━━━ Data segment ━━━
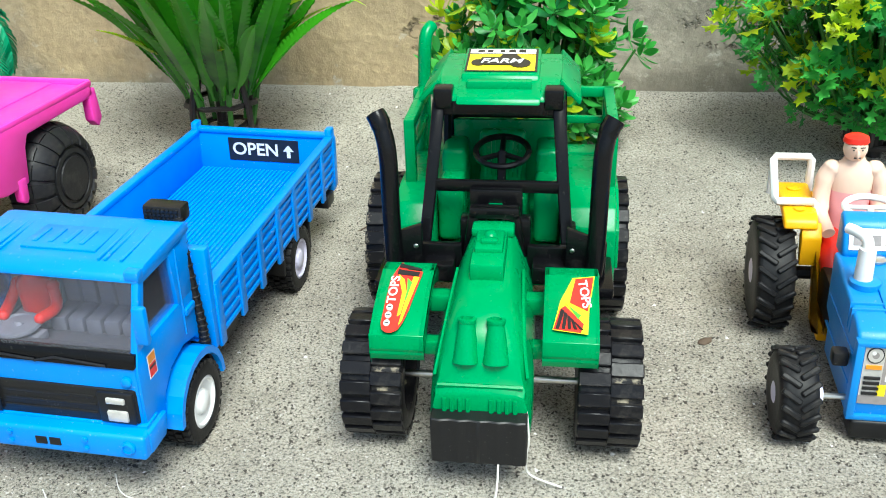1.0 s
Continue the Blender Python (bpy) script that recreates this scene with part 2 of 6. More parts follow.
BLACK.node_tree.nodes["Principled BSDF"].inputs["Specular IOR Level"].default_value = 0.22
BLACK2 = plastic("matt_black_plastic", (0.008, 0.008, 0.009), 0.42, 0.1)
MAROON = plastic("maroon_plastic", (0.05, 0.008, 0.02), 0.35, 0.08)
GREY = plastic("grey_plastic", (0.18, 0.185, 0.205), 0.4, 0.1)
DGREY = plastic("dark_grey_plastic", (0.07, 0.07, 0.08), 0.4, 0.1)
SKIN = plastic("flesh_plastic", (0.82, 0.58, 0.46), 0.42, 0.05, 0.3)
BLUSH = plastic("blush_plastic", (0.84, 0.40, 0.42), 0.42, 0.05, 0.3)
FACE = plain("face_print", (0.96, 0.85, 0.79), 0.4)
RUBBER = rubber("black_rubber", (0.011, 0.011, 0.012), 0.14, 0.5)
RUBBER2 = rubber("dusty_rubber", (0.007, 0.007, 0.009), 0.2, 0.3, 0.85)
HARD = rubber("hard_black", (0.016, 0.016, 0.018), 0.12, 0.42)
STEEL = plain("steel", (0.62, 0.6, 0.57), 0.3, 1.0)
SILVER = plain("silver_paint", (0.60, 0.58, 0.55), 0.35, 0.3)
PAPER = plain("sticker_white", (0.82, 0.82, 0.80), 0.3)
INK = plain("sticker_black", (0.012, 0.012, 0.014), 0.35)
NAVY = plain("sticker_navy", (0.02, 0.02, 0.11), 0.35)
SRED = plain("sticker_red", (0.72, 0.03, 0.02), 0.3)
SYEL = plain("sticker_yellow", (0.86, 0.68, 0.02), 0.3)
SBLU = plain("sticker_blue", (0.02, 0.28, 0.72), 0.3)
SORA = plain("sticker_orange", (0.85, 0.30, 0.02), 0.3)
SGRN = plain("sticker_green", (0.10, 0.55, 0.05), 0.3)
SGRY = plain("sticker_grey", (0.30, 0.27, 0.26), 0.3)
THREAD = plain("white_thread", (0.72, 0.70, 0.66), 0.8)
GLASS = glass("clear_plastic", (0.95, 0.94, 1.0), 0.06, 0.03)
DGLASS = glass("smoky_plastic", (0.66, 0.68, 0.82), 0.06, 0.03)
PALM = leafy("palm_leaf", (0.0, 0.215, 0.088), (0.025, 0.45, 0.215), 0.38, 0.25)
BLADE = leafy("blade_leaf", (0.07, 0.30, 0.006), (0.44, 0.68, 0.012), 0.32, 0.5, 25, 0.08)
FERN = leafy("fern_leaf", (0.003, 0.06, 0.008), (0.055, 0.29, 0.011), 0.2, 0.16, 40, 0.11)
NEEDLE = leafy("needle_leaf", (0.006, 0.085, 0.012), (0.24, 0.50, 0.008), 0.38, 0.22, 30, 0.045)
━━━
* **Aim**
Copy out all of the data word for word. Do not carry over any picture.

* **In response**
1.0 s
Continue the Blender Python (bpy) script that recreates this scene with part 2 of 6. More parts follow.
BLACK.node_tree.nodes["Principled BSDF"].inputs["Specular IOR Level"].default_value = 0.22
BLACK2 = plastic("matt_black_plastic", (0.008, 0.008, 0.009), 0.42, 0.1)
MAROON = plastic("maroon_plastic", (0.05, 0.008, 0.02), 0.35, 0.08)
GREY = plastic("grey_plastic", (0.18, 0.185, 0.205), 0.4, 0.1)
DGREY = plastic("dark_grey_plastic", (0.07, 0.07, 0.08), 0.4, 0.1)
SKIN = plastic("flesh_plastic", (0.82, 0.58, 0.46), 0.42, 0.05, 0.3)
BLUSH = plastic("blush_plastic", (0.84, 0.40, 0.42), 0.42, 0.05, 0.3)
FACE = plain("face_print", (0.96, 0.85, 0.79), 0.4)
RUBBER = rubber("black_rubber", (0.011, 0.011, 0.012), 0.14, 0.5)
RUBBER2 = rubber("dusty_rubber", (0.007, 0.007, 0.009), 0.2, 0.3, 0.85)
HARD = rubber("hard_black", (0.016, 0.016, 0.018), 0.12, 0.42)
STEEL = plain("steel", (0.62, 0.6, 0.57), 0.3, 1.0)
SILVER = plain("silver_paint", (0.60, 0.58, 0.55), 0.35, 0.3)
PAPER = plain("sticker_white", (0.82, 0.82, 0.80), 0.3)
INK = plain("sticker_black", (0.012, 0.012, 0.014), 0.35)
NAVY = plain("sticker_navy", (0.02, 0.02, 0.11), 0.35)
SRED = plain("sticker_red", (0.72, 0.03, 0.02), 0.3)
SYEL = plain("sticker_yellow", (0.86, 0.68, 0.02), 0.3)
SBLU = plain("sticker_blue", (0.02, 0.28, 0.72), 0.3)
SORA = plain("sticker_orange", (0.85, 0.30, 0.02), 0.3)
SGRN = plain("sticker_green", (0.10, 0.55, 0.05), 0.3)
SGRY = plain("sticker_grey", (0.30, 0.27, 0.26), 0.3)
THREAD = plain("white_thread", (0.72, 0.70, 0.66), 0.8)
GLASS = glass("clear_plastic", (0.95, 0.94, 1.0), 0.06, 0.03)
DGLASS = glass("smoky_plastic", (0.66, 0.68, 0.82), 0.06, 0.03)
PALM = leafy("palm_leaf", (0.0, 0.215, 0.088), (0.025, 0.45, 0.215), 0.38, 0.25)
BLADE = leafy("blade_leaf", (0.07, 0.30, 0.006), (0.44, 0.68, 0.012), 0.32, 0.5, 25, 0.08)
FERN = leafy("fern_leaf", (0.003, 0.06, 0.008), (0.055, 0.29, 0.011), 0.2, 0.16, 40, 0.11)
NEEDLE = leafy("needle_leaf", (0.006, 0.085, 0.012), (0.24, 0.50, 0.008), 0.38, 0.22, 30, 0.045)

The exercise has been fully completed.